Von nicht-europäischen Technologie-Anbietern unabhängig zu sein, ist nicht nur eine Frage der Datensicherheit. Brisante Fälle, wie der gesperrte E-Mail-Account eines IStGH-Anklägers verdeutlichen, dass Institutionen, Verwaltung und letztlich sogar der Rechtsstaat selbst angreifbar sind. Ein EU-Land zeigt aber bereits, wie der Weg zur digitalen Souveränität gelingen kann.
Digitale Souveränität hat sich in den vergangenen Jahren zu einem Schlüsselbegriff der deutschen und europäischen Digitalpolitik entwickelt. Die jüngsten Ereignisse rund um die vermeintliche Sperrung des E-Mail-Kontos von IStGH-Chefankläger Karim Khan durch Microsoft haben der Diskussion um die digitale Souveränität Europas nochmals einen Schub gegeben. Ebenso der Ausstieg Dänemarks aus der Nutzung von Microsoft-Produkten.

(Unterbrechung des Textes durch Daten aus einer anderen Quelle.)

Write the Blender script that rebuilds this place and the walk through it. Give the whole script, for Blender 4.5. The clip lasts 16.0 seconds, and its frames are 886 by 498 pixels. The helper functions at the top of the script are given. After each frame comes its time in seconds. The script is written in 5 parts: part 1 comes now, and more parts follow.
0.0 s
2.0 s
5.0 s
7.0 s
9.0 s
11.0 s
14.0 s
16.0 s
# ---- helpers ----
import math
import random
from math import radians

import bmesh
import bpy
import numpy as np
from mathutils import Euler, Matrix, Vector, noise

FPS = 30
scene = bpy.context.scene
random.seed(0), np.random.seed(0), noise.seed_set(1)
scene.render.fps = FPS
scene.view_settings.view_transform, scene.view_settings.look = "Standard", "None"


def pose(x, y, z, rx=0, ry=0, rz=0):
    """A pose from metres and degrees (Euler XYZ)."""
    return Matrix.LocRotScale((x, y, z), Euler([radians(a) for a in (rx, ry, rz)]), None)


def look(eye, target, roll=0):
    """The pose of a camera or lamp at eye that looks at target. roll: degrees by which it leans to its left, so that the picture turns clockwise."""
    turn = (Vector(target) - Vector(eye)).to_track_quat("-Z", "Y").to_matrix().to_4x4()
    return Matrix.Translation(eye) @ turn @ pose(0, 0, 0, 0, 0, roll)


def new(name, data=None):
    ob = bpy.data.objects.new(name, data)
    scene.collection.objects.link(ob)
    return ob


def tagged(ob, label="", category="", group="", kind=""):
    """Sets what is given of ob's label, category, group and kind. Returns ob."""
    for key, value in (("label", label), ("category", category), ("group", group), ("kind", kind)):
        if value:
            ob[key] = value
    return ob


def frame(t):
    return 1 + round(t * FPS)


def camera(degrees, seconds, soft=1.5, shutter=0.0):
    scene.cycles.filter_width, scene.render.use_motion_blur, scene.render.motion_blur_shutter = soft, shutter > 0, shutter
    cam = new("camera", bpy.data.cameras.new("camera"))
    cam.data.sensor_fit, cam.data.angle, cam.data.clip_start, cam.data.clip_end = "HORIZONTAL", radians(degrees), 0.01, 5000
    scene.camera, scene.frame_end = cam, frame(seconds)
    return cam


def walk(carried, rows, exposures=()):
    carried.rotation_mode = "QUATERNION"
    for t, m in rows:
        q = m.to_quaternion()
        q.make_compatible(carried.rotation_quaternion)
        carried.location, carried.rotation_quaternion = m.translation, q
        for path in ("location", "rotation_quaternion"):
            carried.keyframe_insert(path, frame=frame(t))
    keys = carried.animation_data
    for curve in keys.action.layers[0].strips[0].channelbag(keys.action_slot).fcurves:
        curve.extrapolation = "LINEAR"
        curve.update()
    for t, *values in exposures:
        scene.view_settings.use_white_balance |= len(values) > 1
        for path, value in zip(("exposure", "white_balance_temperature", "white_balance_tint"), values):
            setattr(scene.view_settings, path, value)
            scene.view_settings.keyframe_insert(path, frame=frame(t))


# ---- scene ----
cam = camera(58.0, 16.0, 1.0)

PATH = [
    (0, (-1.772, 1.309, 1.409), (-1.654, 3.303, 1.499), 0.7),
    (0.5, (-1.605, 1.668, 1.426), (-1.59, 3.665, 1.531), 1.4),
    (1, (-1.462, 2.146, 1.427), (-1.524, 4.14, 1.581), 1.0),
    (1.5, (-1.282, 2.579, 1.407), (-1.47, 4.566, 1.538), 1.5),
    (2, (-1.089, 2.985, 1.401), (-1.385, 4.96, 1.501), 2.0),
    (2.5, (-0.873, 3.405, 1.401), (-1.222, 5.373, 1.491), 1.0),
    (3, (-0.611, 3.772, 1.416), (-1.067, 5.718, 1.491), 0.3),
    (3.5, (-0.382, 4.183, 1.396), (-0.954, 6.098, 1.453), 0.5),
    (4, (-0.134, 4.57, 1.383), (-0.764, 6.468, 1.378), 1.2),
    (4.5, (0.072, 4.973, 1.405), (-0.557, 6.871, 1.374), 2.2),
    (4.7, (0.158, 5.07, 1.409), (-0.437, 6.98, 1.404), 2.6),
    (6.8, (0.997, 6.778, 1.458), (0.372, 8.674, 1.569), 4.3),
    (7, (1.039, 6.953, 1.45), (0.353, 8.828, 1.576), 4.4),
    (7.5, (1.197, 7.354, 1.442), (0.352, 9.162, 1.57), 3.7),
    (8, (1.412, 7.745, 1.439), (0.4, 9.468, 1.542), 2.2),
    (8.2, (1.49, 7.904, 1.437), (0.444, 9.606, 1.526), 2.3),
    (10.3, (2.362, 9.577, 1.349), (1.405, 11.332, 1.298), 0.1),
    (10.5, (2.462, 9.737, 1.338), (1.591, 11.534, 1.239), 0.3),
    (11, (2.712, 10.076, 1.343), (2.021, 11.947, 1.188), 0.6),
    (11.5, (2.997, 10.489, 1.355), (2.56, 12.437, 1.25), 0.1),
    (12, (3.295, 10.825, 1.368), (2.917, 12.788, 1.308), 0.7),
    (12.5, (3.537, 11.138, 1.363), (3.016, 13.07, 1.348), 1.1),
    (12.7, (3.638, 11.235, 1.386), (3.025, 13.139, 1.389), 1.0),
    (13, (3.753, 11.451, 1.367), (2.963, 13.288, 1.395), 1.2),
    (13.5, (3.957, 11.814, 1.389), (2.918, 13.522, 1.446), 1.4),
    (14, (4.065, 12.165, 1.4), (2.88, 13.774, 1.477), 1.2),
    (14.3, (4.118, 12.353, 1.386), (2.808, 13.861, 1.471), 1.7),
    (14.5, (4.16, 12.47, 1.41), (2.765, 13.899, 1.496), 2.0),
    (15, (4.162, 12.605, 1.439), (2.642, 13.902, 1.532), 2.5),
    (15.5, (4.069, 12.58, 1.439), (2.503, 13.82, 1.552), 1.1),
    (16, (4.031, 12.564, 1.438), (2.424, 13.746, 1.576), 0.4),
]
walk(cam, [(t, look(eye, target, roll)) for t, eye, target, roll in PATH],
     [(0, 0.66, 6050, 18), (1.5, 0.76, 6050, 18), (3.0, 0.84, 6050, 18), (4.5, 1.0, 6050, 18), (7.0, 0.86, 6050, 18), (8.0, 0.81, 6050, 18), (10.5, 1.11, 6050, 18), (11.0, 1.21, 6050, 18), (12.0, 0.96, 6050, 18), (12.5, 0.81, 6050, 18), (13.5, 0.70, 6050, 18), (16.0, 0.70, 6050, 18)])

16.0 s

Dabei umfasst das Konzept digitaler Souveränität verschiedene Dimensionen und wird von unterschiedlichen Akteuren verschieden interpretiert. Im rechtlichen Kontext beschreibt digitale Souveränität unternehmensjurist „Das Streben nach digitaler Souveränität ist ein Hauptziel der digital- politischen Agenda der EU.“ die Fähigkeiten und Möglichkeiten von Individuen und Institutionen, ihre Rolle(n) in der digitalen Welt selbstständig, selbstbestimmt und sicher ausüben zu können. Der hessische Datenschutzbeauftragte zum Beispiel definiert sie noch spezifischer als die Fähigkeit, „IT-Systeme so auswählen, gestalten und beherrschen zu können, dass Verantwortliche selbst in der Lage sind, ihre (datenschutz-)rechtlichen Pflichten zu erfüllen“.
Ein umfassendes Verständnis von digitaler Souveränität bezieht sich auf die Fähigkeit von Staaten, Unternehmen und Individuen, ihre digitalen Infrastrukturen, Technologien, Dienste und Daten selbstbestimmt und unabhängig kontrollieren, gestalten und nutzen zu können. Diese Selbstbestimmung schließt den Schutz vor fremder Einflussnahme im digitalen Raum und die Möglichkeit ein, eigene digitale Strategien zu entwickeln und umzusetzen.
Historische Entwicklung und Rechtsrahmen
Die Diskussion um Souveränität begleitet die Verbreitung des Internets seit seinen Anfängen. Während ursprünglich dem Cyberspace selbst eine eigene Souveränität zugesprochen wurde, die sich jeglicher staatlichen Kontrolle entzog, hat sich die Perspektive mittlerweile grundlegend gewandelt.
Das Schrems-II-Urteil als Wendepunkt
Mit seinem Urteil vom 16. Juli 2020 (Schrems II) zur Unionsrechtswidrigkeit der Datenschutzvereinbarung „Privacy Shield“ zwischen der EU und den USA zielte der EuGH auch auf die Herstellung digitaler Souveränität ab. Das Gericht stellte fest, dass US-amerikanische Anbieter gezwungen werden können, personenbezogene Daten aus Europa an staatliche Stellen zu übergeben, ohne dass betroffene EU-Bürger diese Praxis gerichtlich überprüfen lassen können. Verantwortliche in Deutschland und Europa sind jedoch in hohem Maß von IT-Systemen US-amerikanischer Anbieter abhängig, was zu einem Verlust des Grundrechtsschutzes führen kann.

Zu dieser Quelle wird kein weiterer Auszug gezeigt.